The Damned Biography

Formed in 1976, this UK punk band originally comprised Captain Sensible (Raymond Burns, 24 April 1954, Balham, London, England), Rat Scabies (b. Chris Millar, 30 July 1957, Kingston Upon Thames, Surrey, England; drums), Brian James (b. Brian Robertson, England; guitar) and Dave Vanian (b. David Letts, England; vocals). Scabies and James had previously played in the unwieldy punk ensemble London SS and, joined by Sensible, a veteran of early formations of Johnny Moped, they backed Nick Kent’s Subterraneans. The Damned emerged in May 1976 and two months later they were supporting the Sex Pistols at the 100 Club. After appearing at the celebrated Mont de Marsan punk festival in August, they were signed to Stiff Records one month later. In October they released what is generally regarded as the first UK punk single, ‘New Rose’, which was backed by a frantic cover version of the Beatles’ ‘Help’. Apart from being dismissed as a support act during the Sex Pistols’ ill-fated Anarchy tour, they then released UK punk’s first album, Damned Damned Damned, produced by Nick Lowe. The work was typical of the period, full of short, sharp songs played at tremendous velocity, which served to mask a high level of musical ability (some critics, unable to believe the speed of the band, wrongly accused them of having speeded up the studio tapes). During April 1977 the Damned became the first UK punk band to tour the USA. By the summer of that year, they had recruited a second guitarist, Lu Edmunds; soon afterwards, drummer Rat Scabies quit. A temporary replacement, Dave Berk (ex-Johnny Moped), deputized until the recruitment of London percussionist Jon Moss (b. 11 September 1957, Wandsworth, London, England). In November their second album, Music For Pleasure, produced by Pink Floyd’s Nick Mason, was mauled by the critics, and worse followed when they were dropped from Stiff’s roster. Increasingly dismissed for their lack of earnestness and love of pantomime, they lost heart and split in early 1978.
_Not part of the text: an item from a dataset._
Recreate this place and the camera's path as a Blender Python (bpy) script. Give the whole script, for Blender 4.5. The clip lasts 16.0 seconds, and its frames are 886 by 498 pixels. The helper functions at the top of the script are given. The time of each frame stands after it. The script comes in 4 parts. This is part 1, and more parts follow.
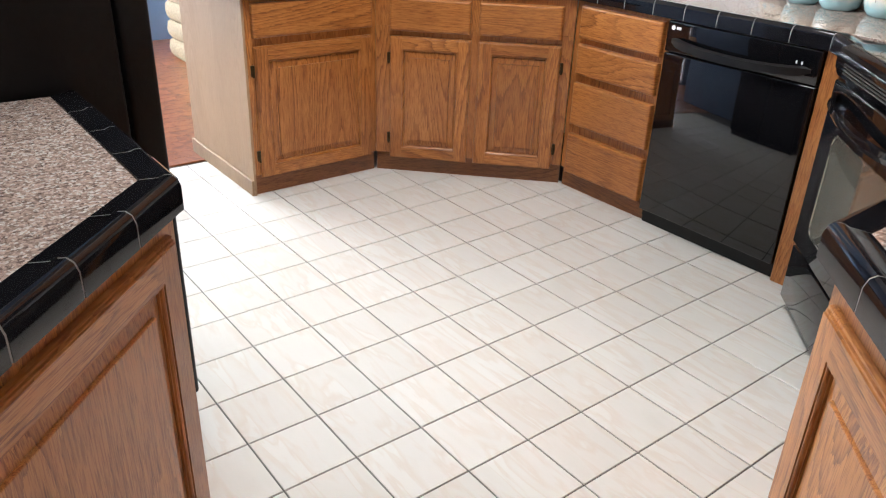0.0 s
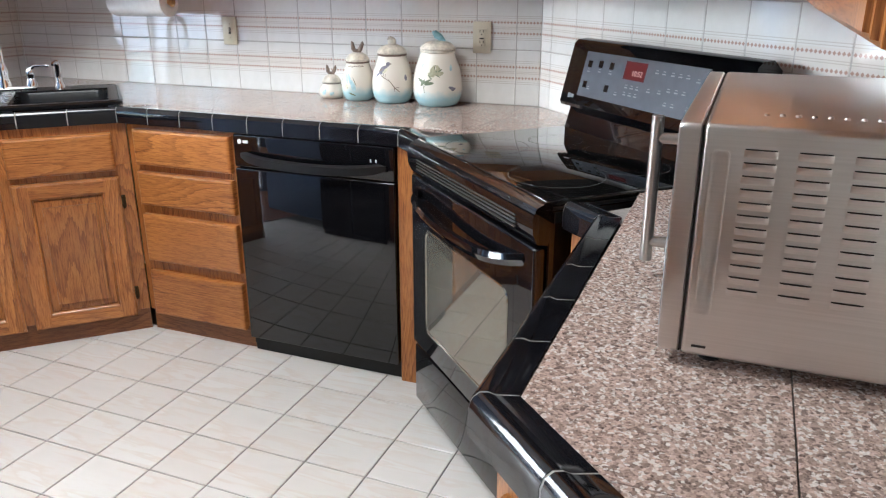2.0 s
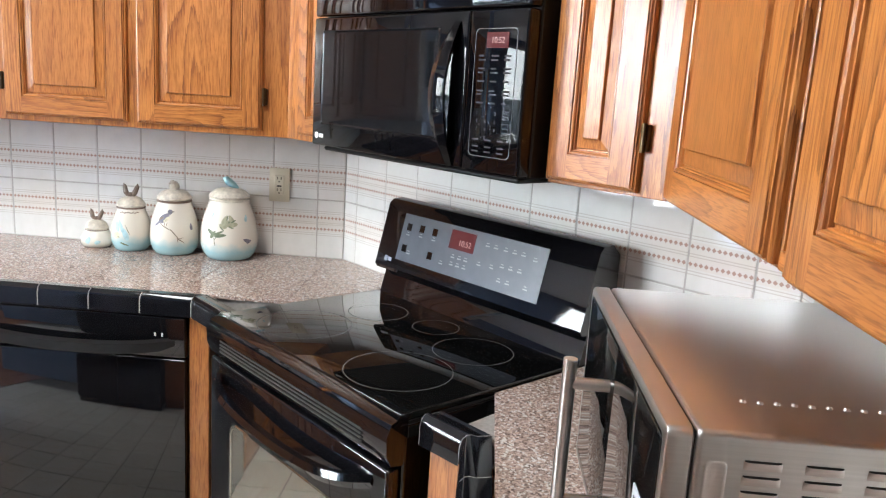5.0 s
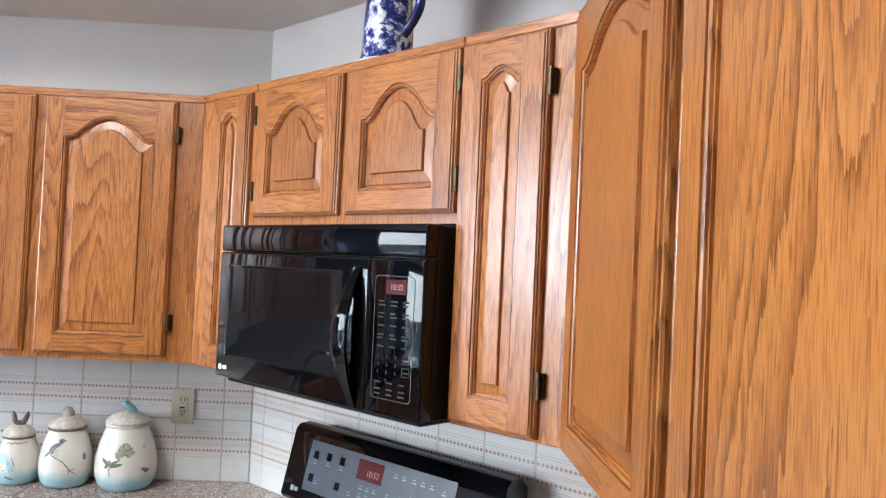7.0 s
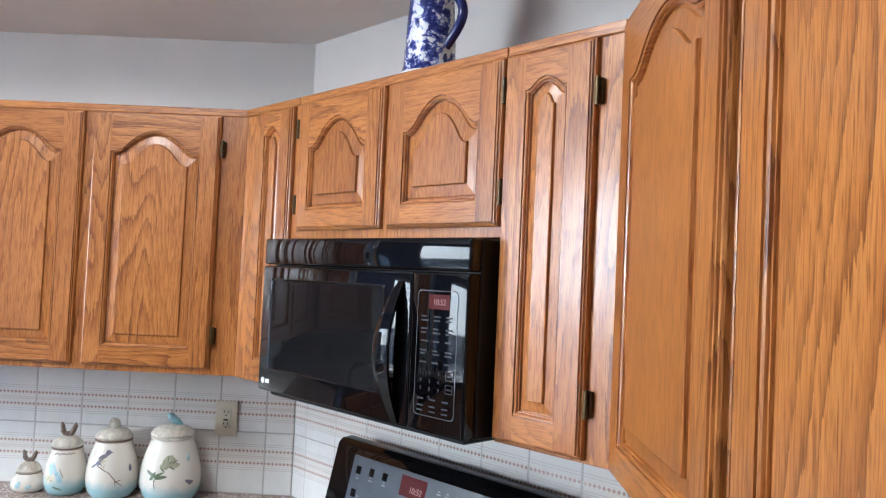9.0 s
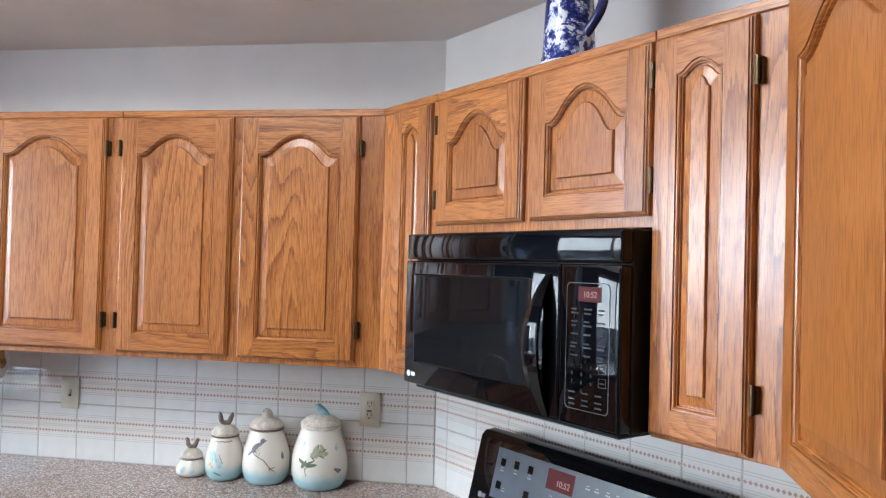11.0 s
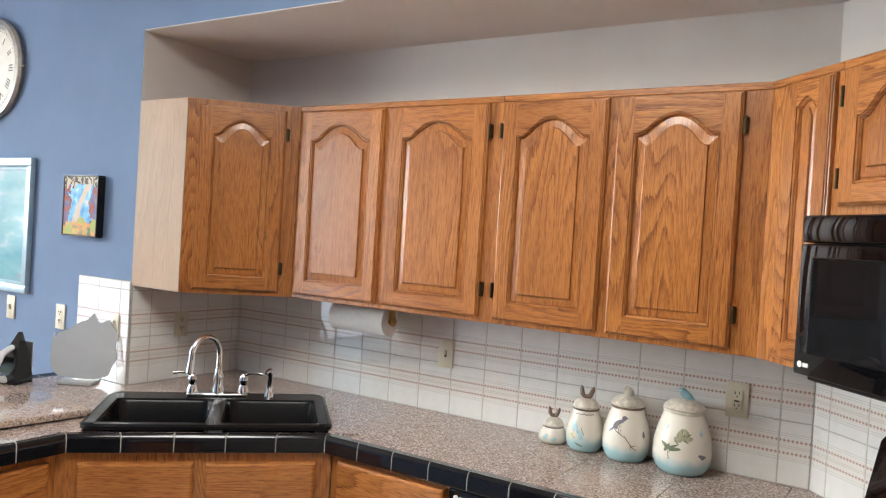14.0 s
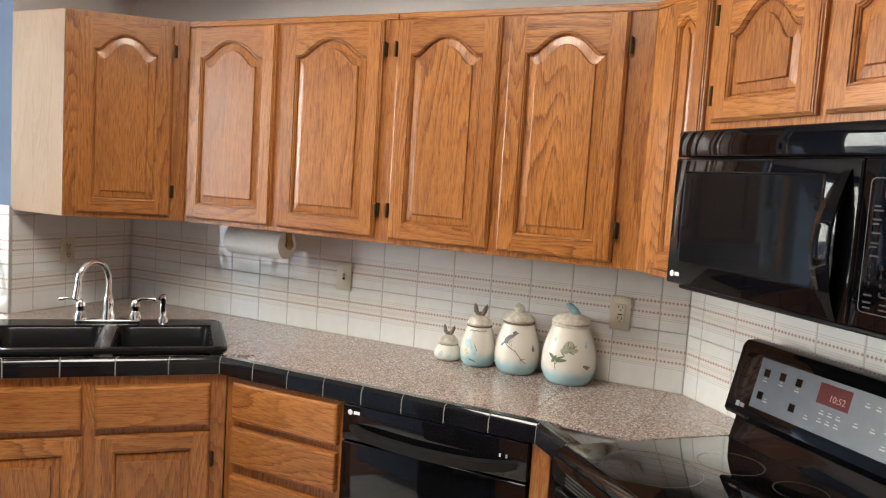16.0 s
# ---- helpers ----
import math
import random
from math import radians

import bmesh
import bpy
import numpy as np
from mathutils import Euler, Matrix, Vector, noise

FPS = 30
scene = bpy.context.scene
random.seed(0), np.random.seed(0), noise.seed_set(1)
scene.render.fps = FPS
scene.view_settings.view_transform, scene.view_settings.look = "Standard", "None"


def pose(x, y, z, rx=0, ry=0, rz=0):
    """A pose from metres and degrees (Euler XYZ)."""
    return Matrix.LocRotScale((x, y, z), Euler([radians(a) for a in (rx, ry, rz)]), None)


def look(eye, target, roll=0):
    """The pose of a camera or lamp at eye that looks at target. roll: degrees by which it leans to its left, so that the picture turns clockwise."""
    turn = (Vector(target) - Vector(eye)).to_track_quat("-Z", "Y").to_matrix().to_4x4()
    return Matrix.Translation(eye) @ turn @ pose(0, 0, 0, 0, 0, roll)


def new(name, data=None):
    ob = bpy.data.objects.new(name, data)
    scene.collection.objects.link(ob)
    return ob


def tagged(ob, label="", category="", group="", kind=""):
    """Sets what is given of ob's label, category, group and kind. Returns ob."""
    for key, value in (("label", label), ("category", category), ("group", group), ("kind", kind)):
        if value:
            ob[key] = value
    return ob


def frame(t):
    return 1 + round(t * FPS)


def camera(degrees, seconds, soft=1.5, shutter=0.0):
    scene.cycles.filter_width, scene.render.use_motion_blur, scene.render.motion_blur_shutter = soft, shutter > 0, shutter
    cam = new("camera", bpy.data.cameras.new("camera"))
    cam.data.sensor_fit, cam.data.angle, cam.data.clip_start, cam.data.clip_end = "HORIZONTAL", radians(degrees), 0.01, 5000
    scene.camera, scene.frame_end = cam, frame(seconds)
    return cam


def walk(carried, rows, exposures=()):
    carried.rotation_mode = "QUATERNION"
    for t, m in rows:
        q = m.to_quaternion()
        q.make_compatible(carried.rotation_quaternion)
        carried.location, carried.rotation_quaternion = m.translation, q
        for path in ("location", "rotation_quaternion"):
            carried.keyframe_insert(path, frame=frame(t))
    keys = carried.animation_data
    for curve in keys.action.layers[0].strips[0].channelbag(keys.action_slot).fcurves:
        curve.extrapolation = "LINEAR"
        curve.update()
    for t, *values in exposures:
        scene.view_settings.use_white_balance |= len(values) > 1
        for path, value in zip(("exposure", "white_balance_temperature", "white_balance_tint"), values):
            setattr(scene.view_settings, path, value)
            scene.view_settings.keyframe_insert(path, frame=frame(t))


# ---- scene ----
cam = camera(60.0, 16.0, soft=1.2)
PATH = [
    (0, (0.225, 0.069, 1.363), (1.333, 1.472, 0.466), 2.2),
    (0.5, (0.323, 0.160, 1.378), (1.656, 1.446, 0.620), 2.7),
    (0.6, (0.323, 0.165, 1.39), (1.71, 1.402, 0.651), 2.7),
    (1, (0.39, 0.23, 1.386), (1.985, 1.23, 0.711), 2.8),
    (1.5, (0.443, 0.245, 1.386), (2.167, 1.024, 0.738), 2.0),
    (2, (0.553, 0.267, 1.376), (2.306, 0.962, 0.708), 0.0),
    (2.5, (0.656, 0.275, 1.364), (2.419, 0.894, 0.651), -0.1),
    (3, (0.71, 0.331, 1.373), (2.502, 0.825, 0.637), 1.6),
    (3.5, (0.764, 0.422, 1.39), (2.605, 0.76, 0.684), 2.4),
    (4, (0.775, 0.491, 1.411), (2.651, 0.725, 0.757), 2.1),
    (4.5, (0.788, 0.53, 1.441), (2.703, 0.689, 0.887), 2.5),
    (5, (0.793, 0.52, 1.509), (2.75, 0.622, 1.11), 3.7),
    (5.2, (0.796, 0.506, 1.533), (2.767, 0.581, 1.201), 4.1),
    (7.3, (0.787, 0.487, 1.667), (2.784, 0.417, 1.735), 2.5),
    (7.5, (0.788, 0.487, 1.67), (2.786, 0.43, 1.737), 2.5),
    (8, (0.796, 0.49, 1.673), (2.795, 0.46, 1.741), 2.2),
    (8.2, (0.805, 0.491, 1.669), (2.803, 0.485, 1.74), 2.4),
    (10.3, (0.816, 0.5, 1.67), (2.812, 0.604, 1.733), 1.9),
    (10.5, (0.816, 0.513, 1.667), (2.808, 0.678, 1.724), 1.9),
    (11, (0.811, 0.555, 1.67), (2.783, 0.889, 1.709), 1.5),
    (11.5, (0.796, 0.621, 1.666), (2.747, 1.061, 1.7), 1.4),
    (12, (0.797, 0.604, 1.666), (2.711, 1.182, 1.697), 1.6),
    (12.5, (0.787, 0.634, 1.667), (2.656, 1.346, 1.687), 1.7),
    (13, (0.772, 0.668, 1.649), (2.582, 1.518, 1.675), 2.1),
    (13.5, (0.75, 0.688, 1.674), (2.491, 1.674, 1.665), 2.9),
    (14, (0.735, 0.706, 1.643), (2.415, 1.79, 1.607), 3.5),
    (14.5, (0.727, 0.697, 1.612), (2.392, 1.801, 1.518), 4.1),
    (15, (0.73, 0.678, 1.599), (2.42, 1.737, 1.455), 4.3),
    (15.5, (0.744, 0.655, 1.592), (2.481, 1.632, 1.422), 4.2),
    (16, (0.754, 0.642, 1.586), (2.544, 1.517, 1.403), 3.7),
]
EXPOSURE = [(0, 1.80, 5900, 5), (1.0, 1.88, 5800, 5), (2.0, 1.98, 5700, 5), (3.5, 2.08, 5700, 5), (5, 2.0, 5850, 5), (8, 1.68, 5400, 5), (10.5, 1.63, 5450, 5), (12, 1.58, 5500, 5), (13, 1.58, 5750, 5), (14.5, 1.50, 6400, 5), (16, 1.52, 6600, 5)]
walk(cam, [(t, look(eye, target, roll)) for t, eye, target, roll in PATH], EXPOSURE)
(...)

The members went in various directions: Captain Sensible joined the Softies, Moss and Edmunds formed the Edge, Vanian teamed up with Doctors Of Madness and James founded Tanz Der Youth. The second part of the Damned story reopened one year later when Sensible, Vanian and Scabies formed the Doomed. In November 1978 they became legally entitled to use the name Damned and, joined by ex-Saints bass player Algy Ward, they opened this new phase of their career with their first Top 20 single, 1979’s storming ‘Love Song’. Minor hits followed, including the equally visceral ‘Smash It Up’ and the more sober but still affecting ‘I Just Can’t Be Happy Today’. Both were included on Machine Gun Etiquette, one of the finest documents of the punk generation, as the band again became a formidable concert attraction. When Ward left to join Tank he was replaced by Paul Gray from Eddie And The Hot Rods. The band continued to scrape the lower regions of the chart during the next year, while Captain Sensible simultaneously signed a solo contract with A&M Records. To everyone’s surprise, not least his own, he zoomed to number 1 with a novel revival of ‘Happy Talk’, which outsold every previous Damned release.
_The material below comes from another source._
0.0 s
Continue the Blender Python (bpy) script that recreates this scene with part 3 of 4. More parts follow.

Although Sensible stuck with the Damned for two more years, he finally left in August 1984 due to the friction his parallel career was causing. However, during that time the Damned remained firmly on form. The Black Album was an ambitious progression, while singles such as ‘White Rabbit’ (a cover version of Jefferson Airplane’s psychedelic classic) and ‘History Of The World’ revealed a band whose abilities were still well above the vast majority of their peers. Strawberries announced a more pop-orientated direction, but one accommodated with aplomb. With Sensible gone, a third phase in the band’s career ushered in Roman Jugg (guitar/keyboards), who had already been playing on tour for two years, and new member Bryn Merrick (bass), joining the core duo of Scabies and Vanian. Subsequent releases now pandered to a more determined assault on the charts. In 1986 they enjoyed their biggest ever hit with a cover version of Barry Ryan’s ‘Eloise’ (UK number 3). Another 60s pastiche, this time a rather pedestrian reading of Love’s ‘Alone Again Or’, gave them a further minor UK hit.

The authenticity of the Damned’s discography from the late 80s onwards is open to question, while their back-catalogue has proved ripe for exploitation by all manner of compilations and poorly produced live albums, to muddy further the picture of a genuinely great band. 1985’s Phantasmagoria and, more particularly, the following year’s lacklustre Anything failed to add anything of note to that legacy. The band continued to tour and record into the new millennium, with Vanian joined (sometimes) by Sensible and Scabies, and there are numerous side projects to entertain aficionados, but it is unlikely that the Damned will ever match their early 80s peak.